Incredible but true. Written in 1975 and in publication until 2003, this now infamous letter written by Martin Conroy for the Wall Street Journal is considered to be the most successful sales letter of all time.
Written at a time when people were inundated with bills, letters, and junk mail, this one letter got the attention of millions of prospects and turned them into paying clients.
By understanding the heart of his prospect, what they dream about, and what they fear. The letter begins:
On a beautiful late spring afternoon, twenty-five years ago, two young men graduated from the same college. They were very much alike, these two young men. Both had been better than average students, both were personable and both—as young college graduates are—were filled with ambitious dreams for the future.
Recently, these men returned to their college for their 25th reunion.
They were still very much alike. Both were happily married. Both had three children. And both, it turned out, had gone to work for the same Midwestern manufacturing company after graduation, and were still there.
But there was a difference. One of the men was manager of a small department of that company. The other was its president.”
By reading this letter you can get a very clear image of their target audience:
25-45, male, college educated, and ambitious.

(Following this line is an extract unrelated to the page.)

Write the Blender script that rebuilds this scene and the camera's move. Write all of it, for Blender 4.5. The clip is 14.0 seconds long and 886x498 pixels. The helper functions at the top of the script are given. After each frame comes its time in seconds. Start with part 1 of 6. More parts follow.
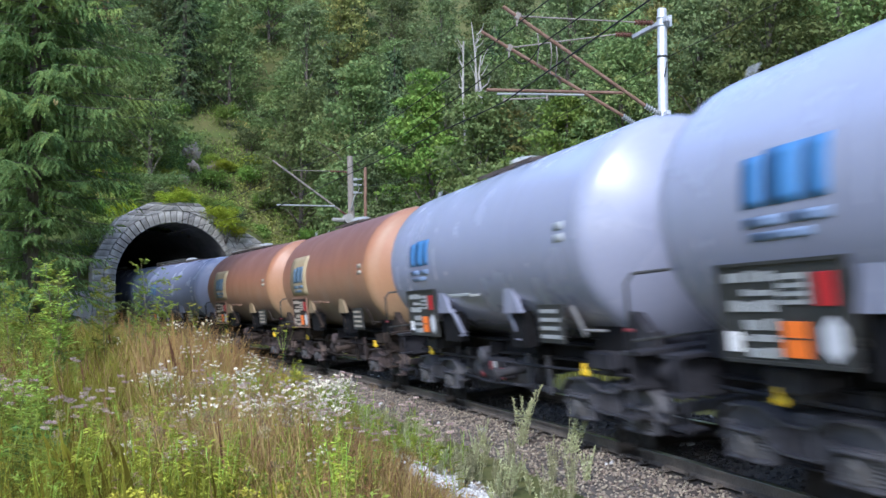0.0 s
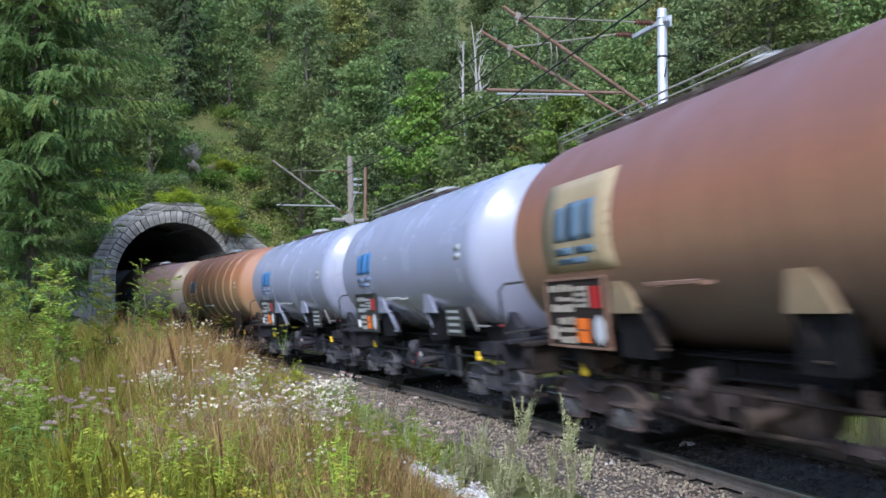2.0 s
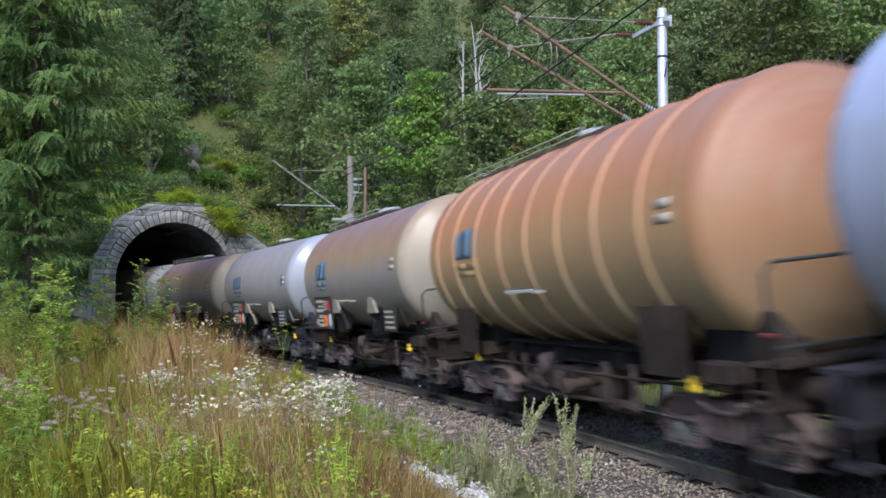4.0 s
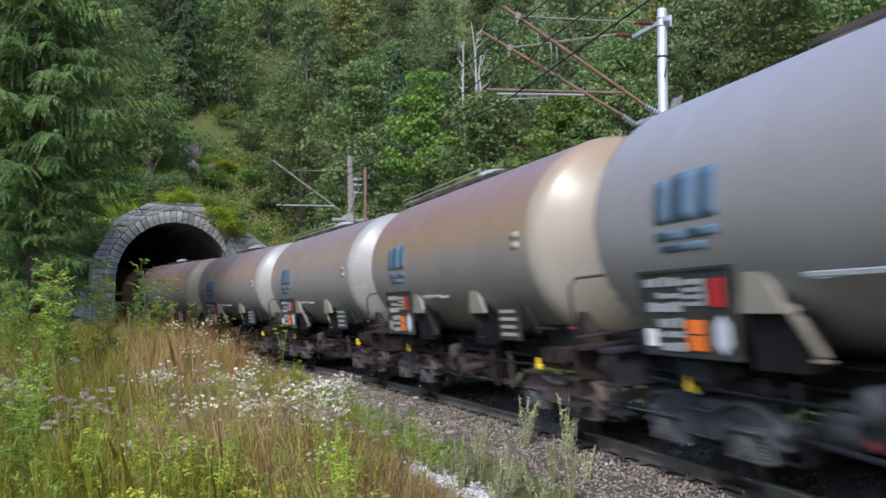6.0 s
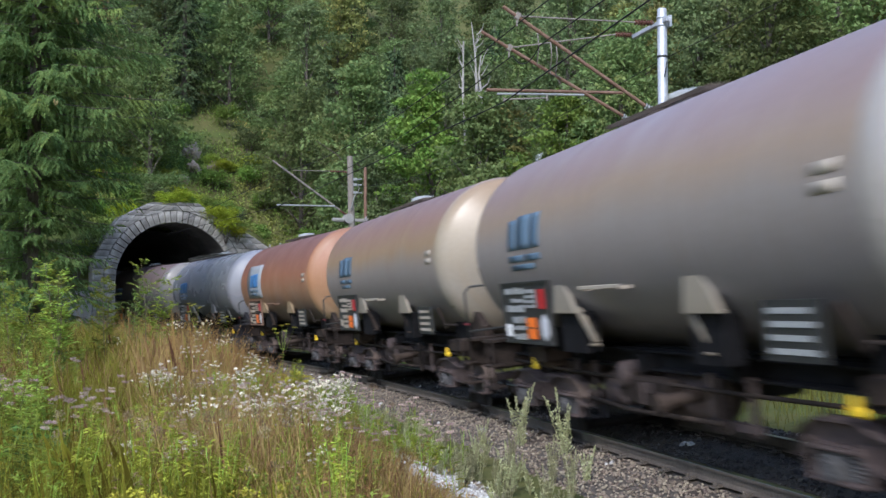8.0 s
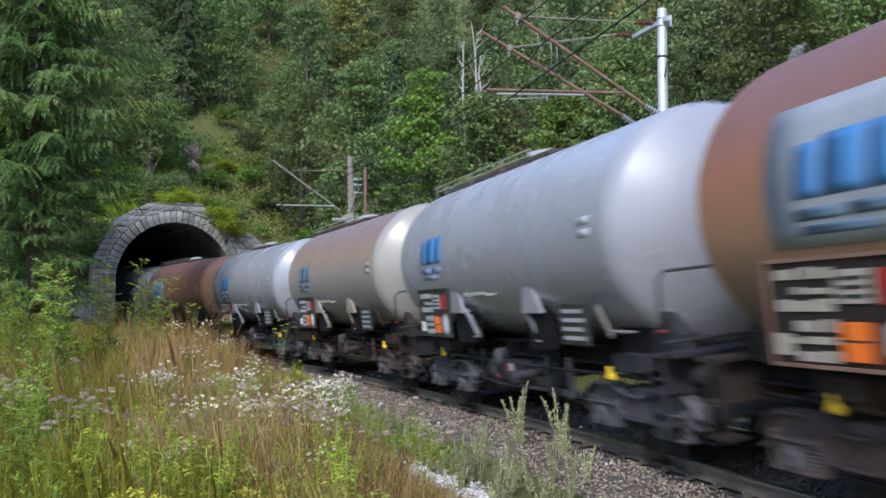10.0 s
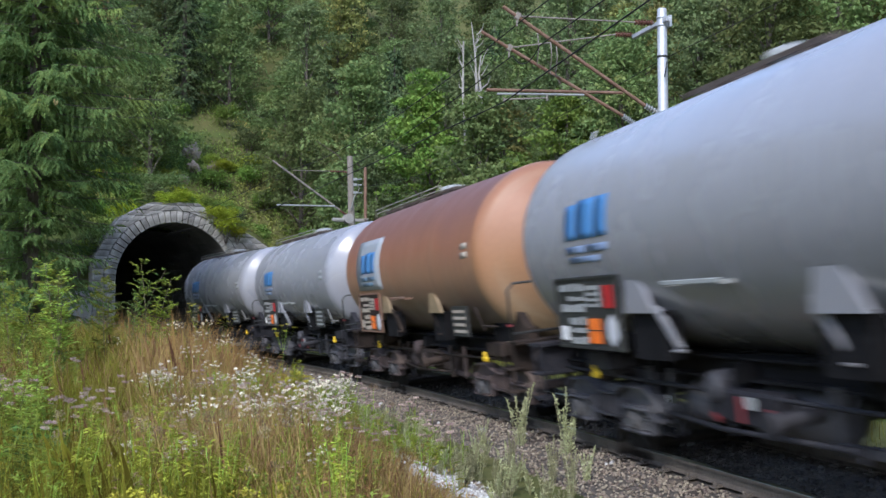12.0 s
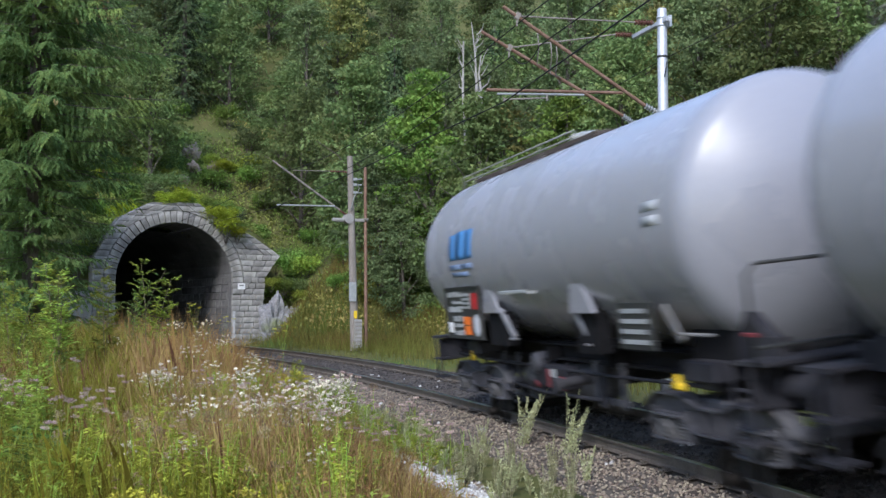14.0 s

And you can also get an idea about what is keeping their prospect up at night: The fear of losing.
Imagine if you’re a competitive kind of person, upwardly mobile, and you are working for the guy you went to college with. For their ideal reader, this was a humiliating proposition, and could be avoided if they bought a subscription to the Wall Street Journal.
You may be asking yourself, “Yeah, but can this kind of sales letter work in today’s fast-paced world where everyone is inundated with information.”
We fantasize about a time when sales and marketing were easy. When people weren’t as inundated with marketing messages, and would take the time to listen. Really?
Imagine what it was like being a door-to-door salesman, an ad man, or a shop owner in a small town. Their potential clients still had limited time and resources. And all three had to be diligent about overcoming objections, and demonstrating why their product or service was superior to their competition.
The only real issue for us marketers and business owners, is that as marketing has grown more sophisticated so has the average consumer. Which means that you’re messaging has to be clear, targeted, and compelling.